Aside from their deleterious impact on voting uptake by young people, the four-year-term provisions could well prove to be the sticking point in getting a codified constitution over the line. The greatest threat to democracy in Aotearoa is voter turnout low enough to allow a New Zealand demagogue to seize power with the support of a fraction of registered voters—a mere quarter, in the current, United States example. Clearly, a deeply venerated codified constitution proved to be no bulwark against Trumpism.
Electoral reform is generally driven by political élites, in their own interests. Noble exceptions are the emancipation of women and proportional representation, in Aotearoa, at the ends, respectively, of the 19th and 20th centuries. A four-year term was twice proposed by New Zealand’s political élites, in 1967 and 1990, only to be rejected more than two-to-one in the ensuing referendums. The only context in which it might be appropriate to explore the impact of a four-year term would be as part of a commission of inquiry addressing democratic disengagement, with terms of reference sufficiently broad to include a swath of evidence-based measures, including lowering the age of enfranchisement, pre-enfranchised voting, and pre-enrolment.
On Waitangi Day 2013, the then prime minister John Key argued for a four-year term. Of the 3931 responses to an online readers’ poll facilitated by Fairfax New Zealand, nearly two thirds were in favour. Although this is a far from scientific means of polling, with the increasing disdain for politicians and disenchantment with the political system, elections themselves are increasing unwelcome. With Butler and Palmer’s well-intentioned plan to hold fewer of them, there is a real danger is that citizens might vote for an early-Christmas, 25% diminishment of their enfranchisement, and saddle themselves with a extra year before representatives can be held to account.

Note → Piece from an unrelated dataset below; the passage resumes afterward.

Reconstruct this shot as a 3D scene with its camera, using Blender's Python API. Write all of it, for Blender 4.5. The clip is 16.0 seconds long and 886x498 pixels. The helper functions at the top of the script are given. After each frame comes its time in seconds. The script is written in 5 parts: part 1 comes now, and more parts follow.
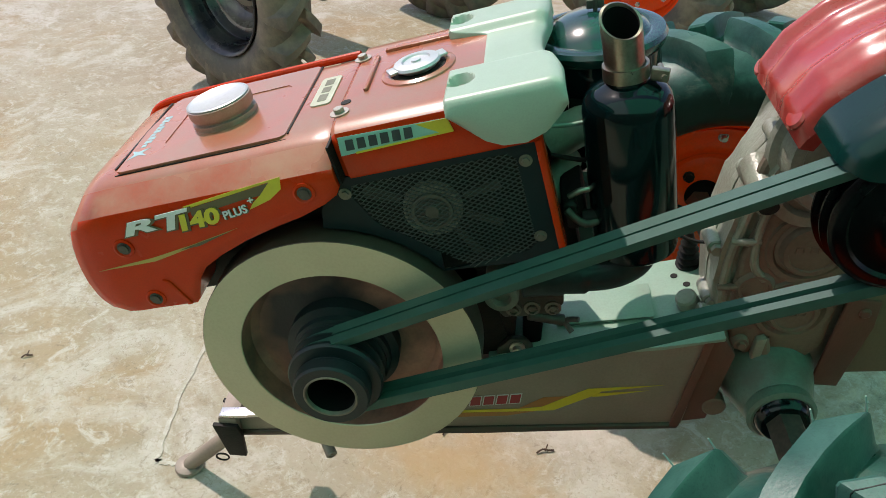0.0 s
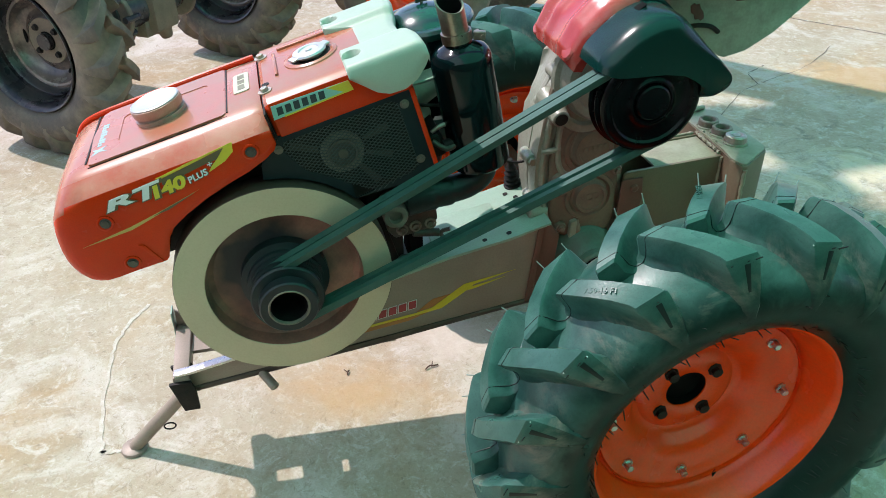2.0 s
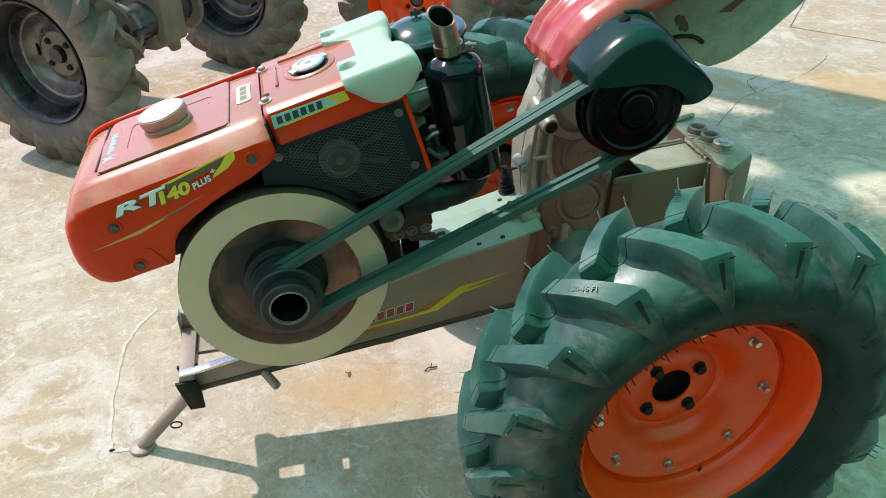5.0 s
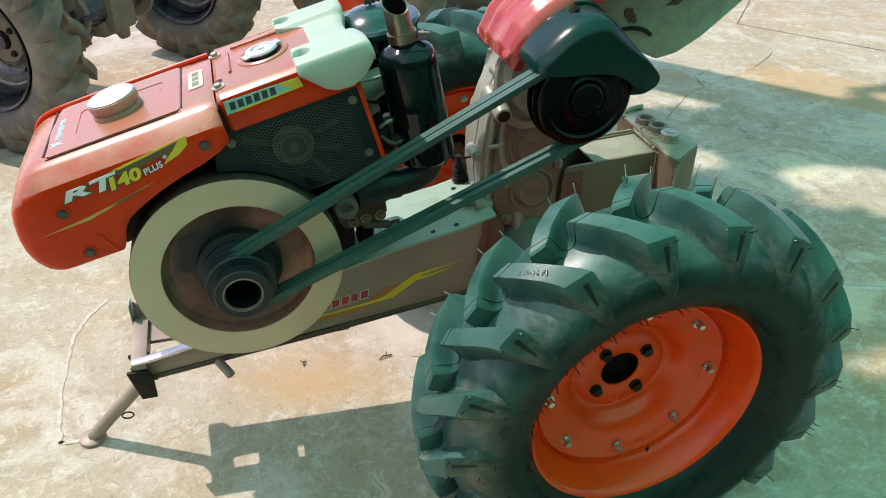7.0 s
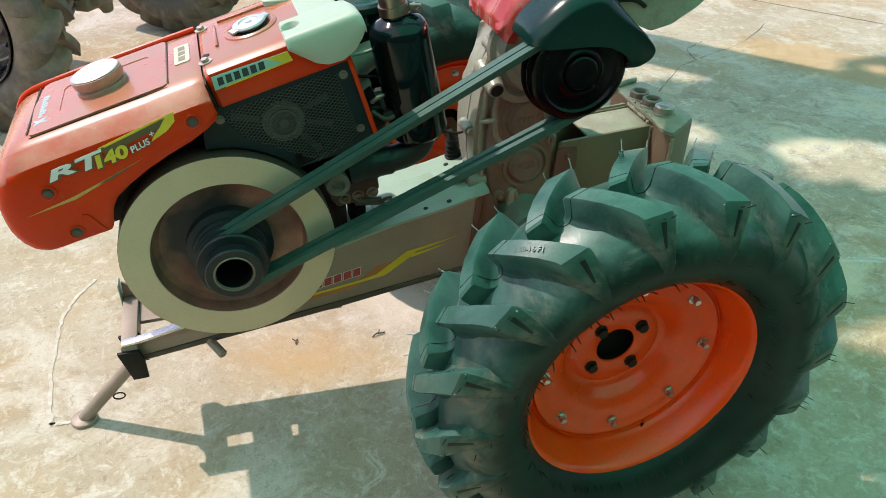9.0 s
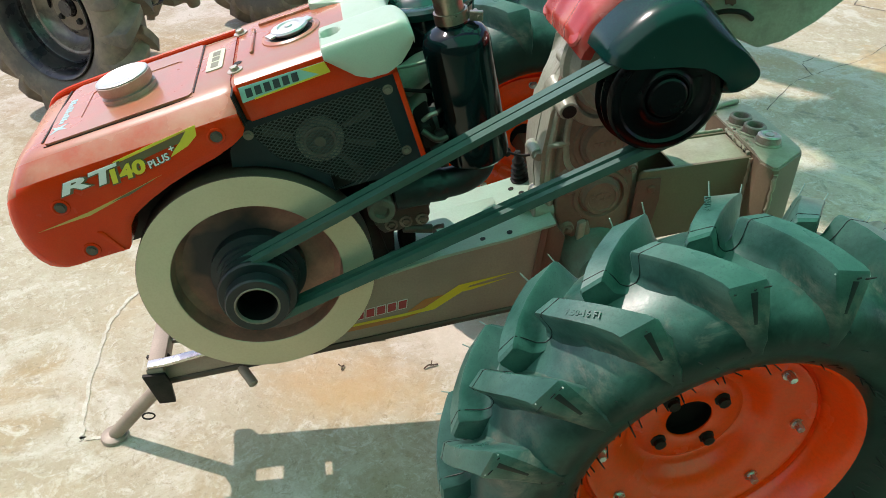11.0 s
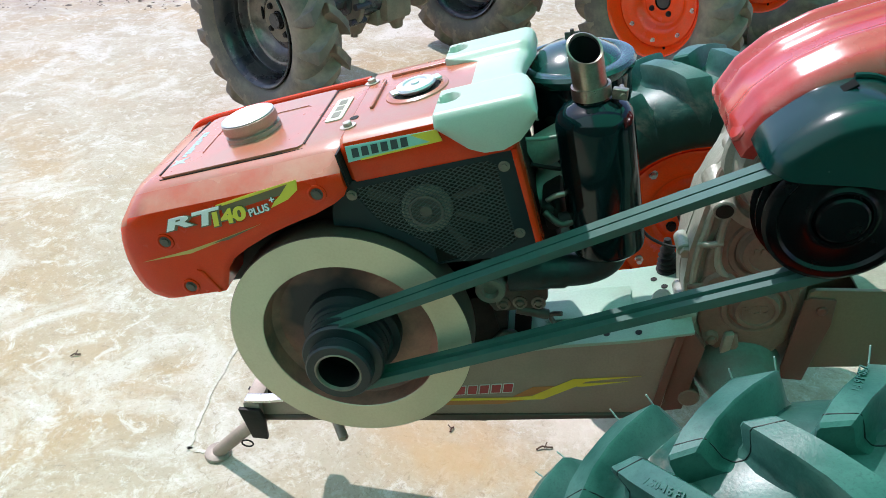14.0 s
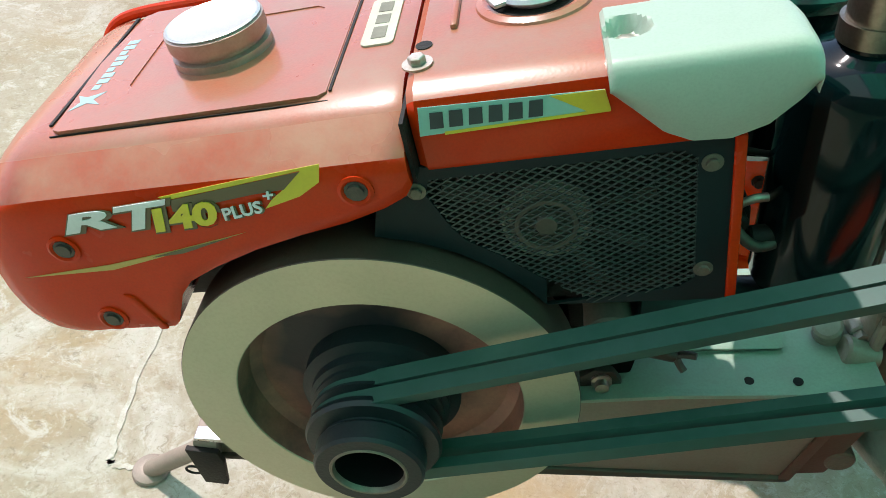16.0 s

As acknowledged at the outset, New Zealand’s need for a codified constitution is self-evident. The evidence, however, suggests that a one-year-longer parliamentary term would result in fewer young people developing the voting habit. And in any event, changing the electoral system—and many aspects of it do need refining—is a separate exercise.
Think on, Dr Butler and Sir Geoffrey. Please don’t tarnish your otherwise noble initiative.